St. Paul said: "Husbands, love your wives, as Christ loved the Church. . . . This is a great mystery, and I mean in reference to Christ and the Church" (Eph 5:25, 32).
The Sacrament of Matrimony signifies the union of Christ and the Church. It gives spouses the grace to love each other with the love with which Christ has loved his Church; the grace of the sacrament thus perfects the human love of the spouses, strengthens their indissoluble unity, and sanctifies them on the way to eternal life (cf. Council of Trent: DS 1799).
"By its very nature the institution of marriage and married love is ordered to the procreation and education of the offspring and it is in them that it finds its crowning glory." The fruitfulness of conjugal love extends to the fruits of the moral, spiritual, and supernatural life that parents hand on to their children by education.

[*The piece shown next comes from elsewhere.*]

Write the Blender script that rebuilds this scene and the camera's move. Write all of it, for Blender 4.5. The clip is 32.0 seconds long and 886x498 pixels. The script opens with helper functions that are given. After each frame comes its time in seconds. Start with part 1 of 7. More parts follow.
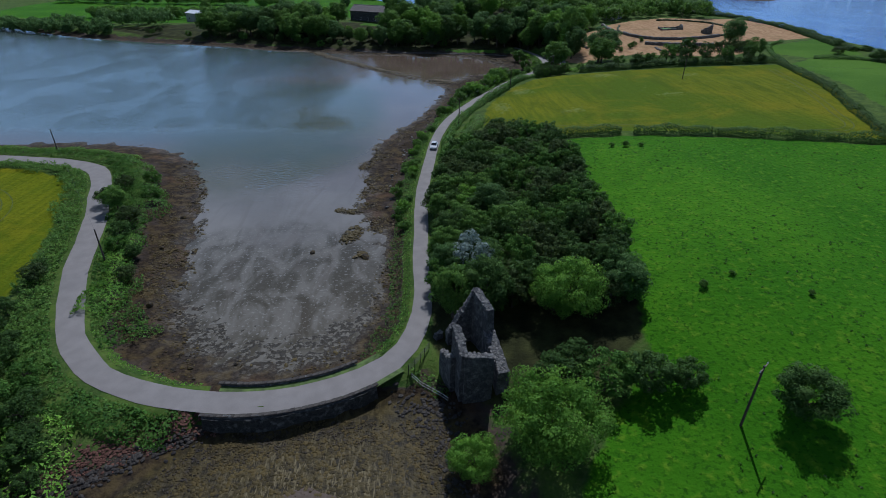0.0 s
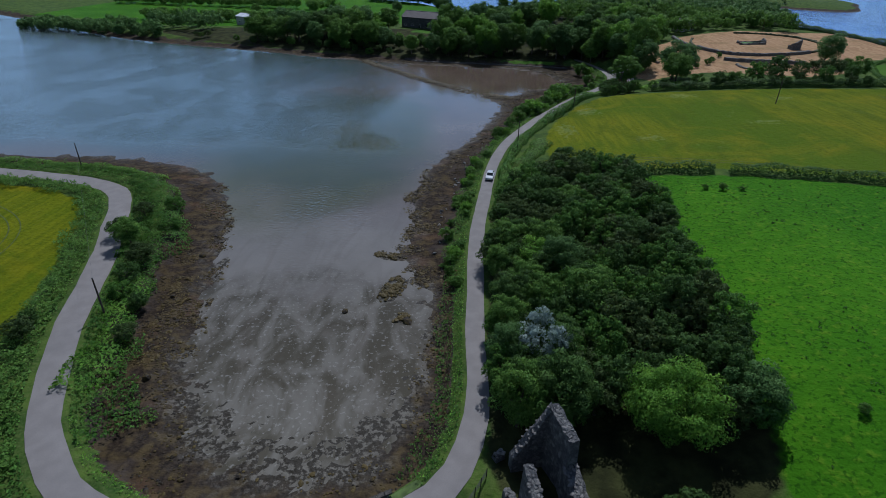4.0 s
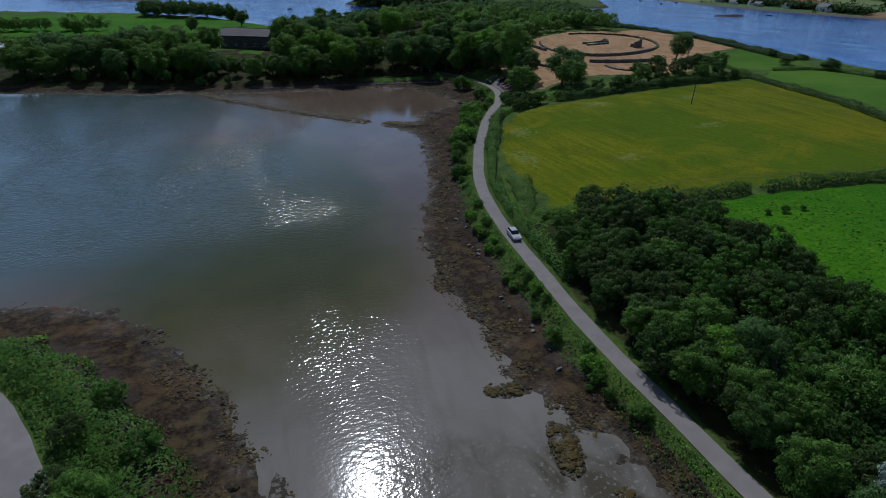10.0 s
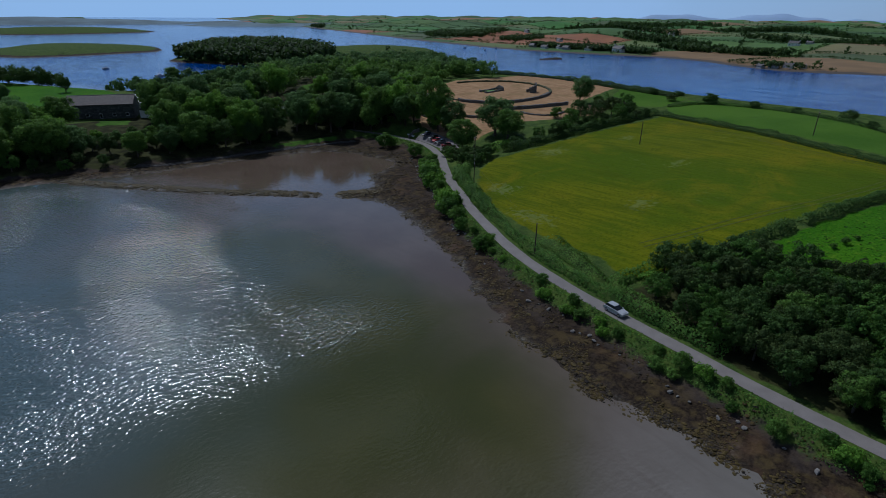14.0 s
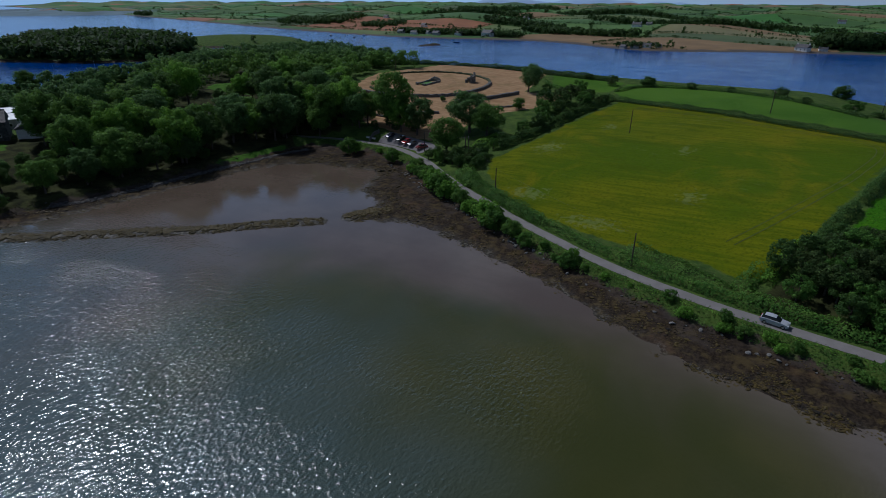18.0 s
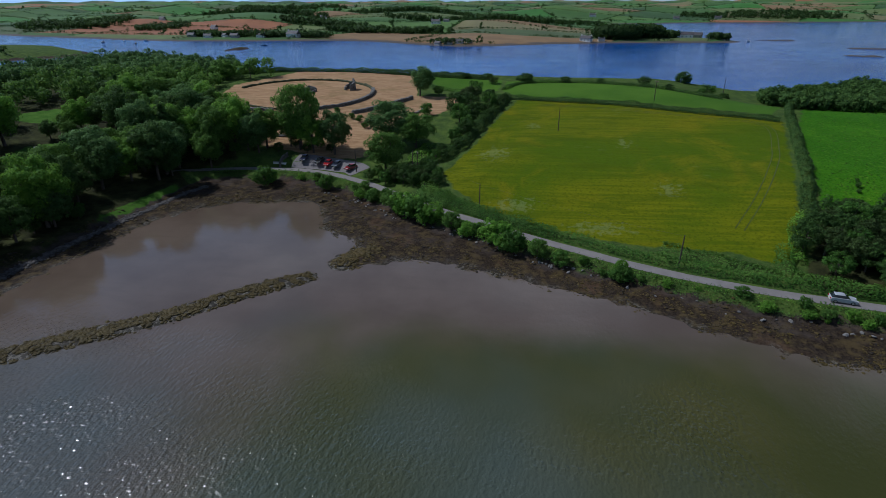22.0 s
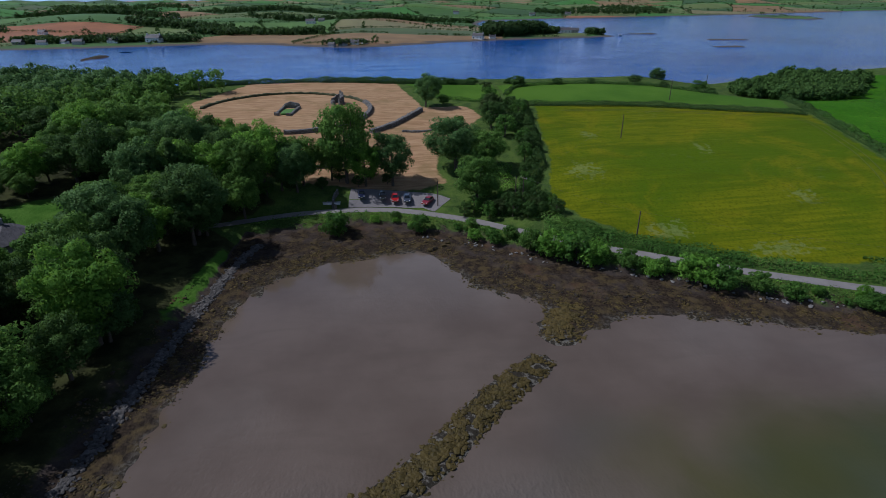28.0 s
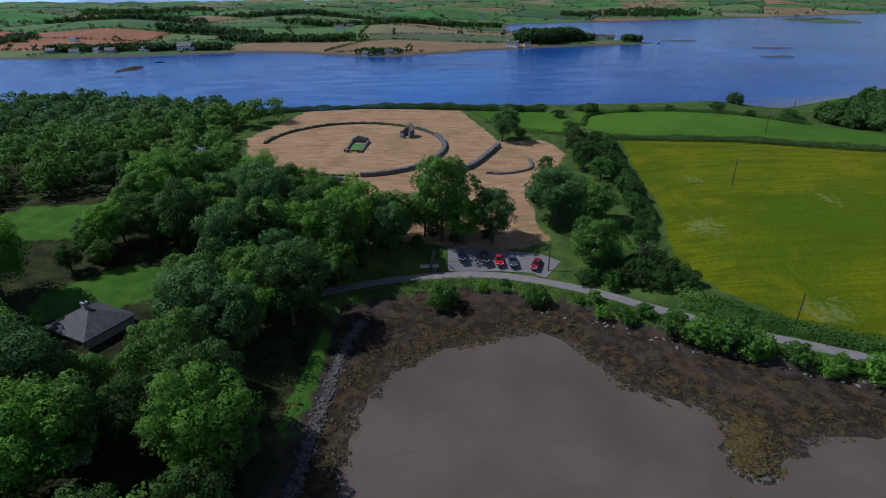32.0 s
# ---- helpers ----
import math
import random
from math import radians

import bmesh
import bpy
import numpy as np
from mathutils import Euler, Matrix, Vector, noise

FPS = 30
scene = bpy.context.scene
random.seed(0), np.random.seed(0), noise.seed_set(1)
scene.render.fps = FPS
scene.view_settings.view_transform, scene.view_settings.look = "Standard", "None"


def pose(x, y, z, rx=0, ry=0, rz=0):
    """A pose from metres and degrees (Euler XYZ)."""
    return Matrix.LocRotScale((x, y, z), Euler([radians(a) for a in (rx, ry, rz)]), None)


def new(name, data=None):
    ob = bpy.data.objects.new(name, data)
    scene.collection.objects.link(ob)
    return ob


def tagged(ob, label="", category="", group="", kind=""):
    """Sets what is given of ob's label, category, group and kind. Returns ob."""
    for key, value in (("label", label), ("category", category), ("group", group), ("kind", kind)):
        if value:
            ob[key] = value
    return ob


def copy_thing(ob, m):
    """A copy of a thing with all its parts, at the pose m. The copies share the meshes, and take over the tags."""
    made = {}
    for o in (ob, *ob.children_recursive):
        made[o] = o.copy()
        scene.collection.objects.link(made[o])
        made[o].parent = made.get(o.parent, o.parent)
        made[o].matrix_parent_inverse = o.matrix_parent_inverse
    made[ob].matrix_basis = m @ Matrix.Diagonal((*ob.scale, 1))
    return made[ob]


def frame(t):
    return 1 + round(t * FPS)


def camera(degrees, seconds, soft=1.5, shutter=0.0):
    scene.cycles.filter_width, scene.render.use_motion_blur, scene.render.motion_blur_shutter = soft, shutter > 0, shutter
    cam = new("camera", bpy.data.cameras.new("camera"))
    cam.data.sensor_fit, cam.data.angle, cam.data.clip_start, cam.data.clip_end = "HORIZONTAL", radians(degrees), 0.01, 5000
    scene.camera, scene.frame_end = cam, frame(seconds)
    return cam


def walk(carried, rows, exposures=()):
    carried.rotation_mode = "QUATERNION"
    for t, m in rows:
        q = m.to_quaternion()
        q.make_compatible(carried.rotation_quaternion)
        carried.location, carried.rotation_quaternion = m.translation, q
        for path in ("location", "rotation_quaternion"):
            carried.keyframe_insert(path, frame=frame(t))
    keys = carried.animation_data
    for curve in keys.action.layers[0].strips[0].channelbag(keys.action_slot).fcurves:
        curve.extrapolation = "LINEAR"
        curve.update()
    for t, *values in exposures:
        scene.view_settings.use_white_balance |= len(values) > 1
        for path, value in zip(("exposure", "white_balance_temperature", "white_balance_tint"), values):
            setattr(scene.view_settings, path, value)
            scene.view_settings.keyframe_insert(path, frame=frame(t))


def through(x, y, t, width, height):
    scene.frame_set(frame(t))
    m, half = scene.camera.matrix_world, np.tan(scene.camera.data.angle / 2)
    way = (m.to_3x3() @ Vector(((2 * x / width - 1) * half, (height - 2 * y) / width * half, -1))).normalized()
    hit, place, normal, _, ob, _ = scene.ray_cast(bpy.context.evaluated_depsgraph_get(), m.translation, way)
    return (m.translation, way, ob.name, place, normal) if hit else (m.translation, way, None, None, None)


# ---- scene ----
cam = camera(79.1, 32.0, soft=0.8)
METRES, EYE, TILT, LEAN, TURN = 320.5, 50.0, 0.38, -4.42, 0.0
ROWS = [
    (0.0, 0.0, 0.0, 0.0, -2.14, -30.17, 3.68),
    (0.5, 0.0018, 0.007, -0.0005, -0.64, -30.05, 3.66),
    (1.0, 0.0039, 0.0147, -0.0011, 0.19, -29.92, 3.66),
    (1.5, 0.0054, 0.0227, -0.0015, 0.71, -29.84, 3.59),
    (2.0, 0.0058, 0.0308, -0.0017, 1.38, -29.77, 3.54),
    (2.5, 0.0048, 0.0389, -0.0018, 1.89, -29.68, 3.49),
    (3.0, 0.002, 0.0468, -0.0017, 2.35, -29.61, 3.45),
    (3.5, -0.0026, 0.0544, -0.0016, 2.61, -29.54, 3.38),
    (4.0, -0.0087, 0.0617, -0.0014, 2.83, -29.47, 3.33),
    (4.5, -0.0158, 0.0688, -0.0012, 3.27, -29.38, 3.28),
    (6.5, -0.0543, 0.0992, 0.0009, -4.77, -29.63, 3.13),
    (7.0, -0.0657, 0.1086, 0.0016, -8.27, -29.77, 3.1),
    (7.5, -0.0773, 0.1192, 0.0024, -11.09, -29.89, 3.1),
    (8.0, -0.0888, 0.1309, 0.0031, -13.13, -29.99, 3.11),
    (8.5, -0.1005, 0.1435, 0.0037, -14.4, -30.03, 3.06),
    (9.0, -0.1116, 0.1569, 0.0044, -16.13, -30.15, 3.06),
    (9.5, -0.1225, 0.1702, 0.0048, -18.7, -30.26, 3.02),
    (10.0, -0.1343, 0.1842, 0.0056, -21.23, -30.41, 3.0),
    (10.5, -0.1458, 0.1986, 0.0063, -22.72, -30.49, 2.97),
    (11.0, -0.1574, 0.2135, 0.007, -23.29, -30.55, 2.9),
    (11.5, -0.1687, 0.2288, 0.0076, -23.56, -30.33, 2.84),
    (12.0, -0.1797, 0.2443, 0.0084, -23.63, -29.57, 2.77),
    (12.5, -0.1901, 0.2593, 0.0086, -25.91, -27.98, 2.76),
    (13.0, -0.2007, 0.2745, 0.0093, -30.07, -26.59, 2.76),
    (13.5, -0.2112, 0.2901, 0.01, -35.42, -26.64, 2.7),
    (14.0, -0.2206, 0.3064, 0.0106, -40.64, -26.88, 2.6),
    (14.5, -0.2294, 0.3236, 0.0113, -42.76, -27.03, 2.52),
    (15.0, -0.2371, 0.3409, 0.0119, -43.95, -27.12, 2.42),
    (15.5, -0.2441, 0.3585, 0.0126, -45.46, -27.31, 2.34),
    (17.5, -0.2642, 0.4298, 0.0141, -51.91, -28.71, 2.11),
    (18.0, -0.269, 0.4471, 0.0149, -56.64, -28.88, 1.92),
    (18.5, -0.2732, 0.4646, 0.0154, -63.47, -29.06, 1.67),
    (19.0, -0.2767, 0.4835, 0.0161, -68.2, -29.22, 1.41),
    (19.5, -0.2781, 0.5023, 0.0165, -69.21, -29.28, 1.31),
    (20.0, -0.2789, 0.5206, 0.0164, -69.96, -29.33, 1.22),
    (20.5, -0.2785, 0.5386, 0.0165, -74.34, -29.43, 1.02),
    (21.0, -0.2773, 0.5574, 0.0167, -77.67, -29.54, 0.84),
    (21.5, -0.2755, 0.5759, 0.0164, -78.34, -29.55, 0.74),
    (22.0, -0.2735, 0.5938, 0.0163, -78.7, -29.56, 0.68),
    (22.5, -0.2715, 0.6115, 0.0162, -79.97, -29.58, 0.57),
    (23.0, -0.2694, 0.6294, 0.016, -81.41, -29.59, 0.45),
    (23.5, -0.2669, 0.6471, 0.016, -83.35, -29.62, 0.34),
    (24.0, -0.2636, 0.6645, 0.0159, -86.19, -29.66, 0.22),
    (24.5, -0.2594, 0.6821, 0.0156, -90.24, -29.65, -0.02),
    (26.5, -0.2332, 0.7475, 0.0134, -94.84, -29.71, -0.3),
    (27.0, -0.2244, 0.7633, 0.0127, -94.82, -29.74, -0.38),
    (27.5, -0.2153, 0.7787, 0.0118, -94.72, -29.78, -0.39),
    (28.0, -0.2053, 0.7937, 0.0108, -94.58, -29.79, -0.38),
    (28.5, -0.1946, 0.8073, 0.01, -94.35, -29.8, -0.33),
    (29.0, -0.1834, 0.8188, 0.0099, -93.95, -29.79, -0.31),
    (29.5, -0.1726, 0.8283, 0.0115, -93.75, -29.81, -0.27),
    (30.0, -0.1626, 0.8367, 0.014, -93.75, -29.79, -0.25),
    (30.5, -0.1549, 0.8433, 0.0177, -93.78, -29.8, -0.26),
    (31.0, -0.1492, 0.8489, 0.0222, -93.76, -29.82, -0.23),
    (31.5, -0.1447, 0.8533, 0.0272, -93.38, -29.85, -0.19),
    (32.0, -0.1409, 0.8568, 0.032, -93.08, -29.89, -0.15),
]
EXPOSURES = [(0.0, 0.12, 5330, 13), (4.5, 0.02, 5330, 13), (7.0, -0.26, 5430, 13), (9.0, -0.3, 5430, 13), (14.0, -0.5, 5330, 13), (18.0, -0.6, 5380, 13), (19.5, -0.42, 5380, 13), (21.0, -0.18, 5380, 13), (24.0, -0.08, 5380, 14), (26.5, -0.04, 5430, 16), (32.0, 0.06, 5280, 17)]
walk(cam, [(t, pose(0, 0, EYE, TILT, LEAN, TURN) @ pose(METRES * x, METRES * y, METRES * z, 90 + pitch, roll, yaw)) for t, x, y, z, yaw, pitch, roll in ROWS],
     exposures=EXPOSURES)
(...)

Parents are the principal and first educators of their children.In this sense the fundamental task of marriage and family is to be at the service of life. Spouses to whom God has not granted children can nevertheless have a conjugal life full of meaning, in both human and Christian terms. Their marriage can radiate a fruitfulness of charity, of hospitality, and of sacrifice.
Marriage is based on the consent of the contracting parties, that is, on their will to give themselves, each to the other, mutually and definitively, in order to live a covenant of faithful and fruitful love.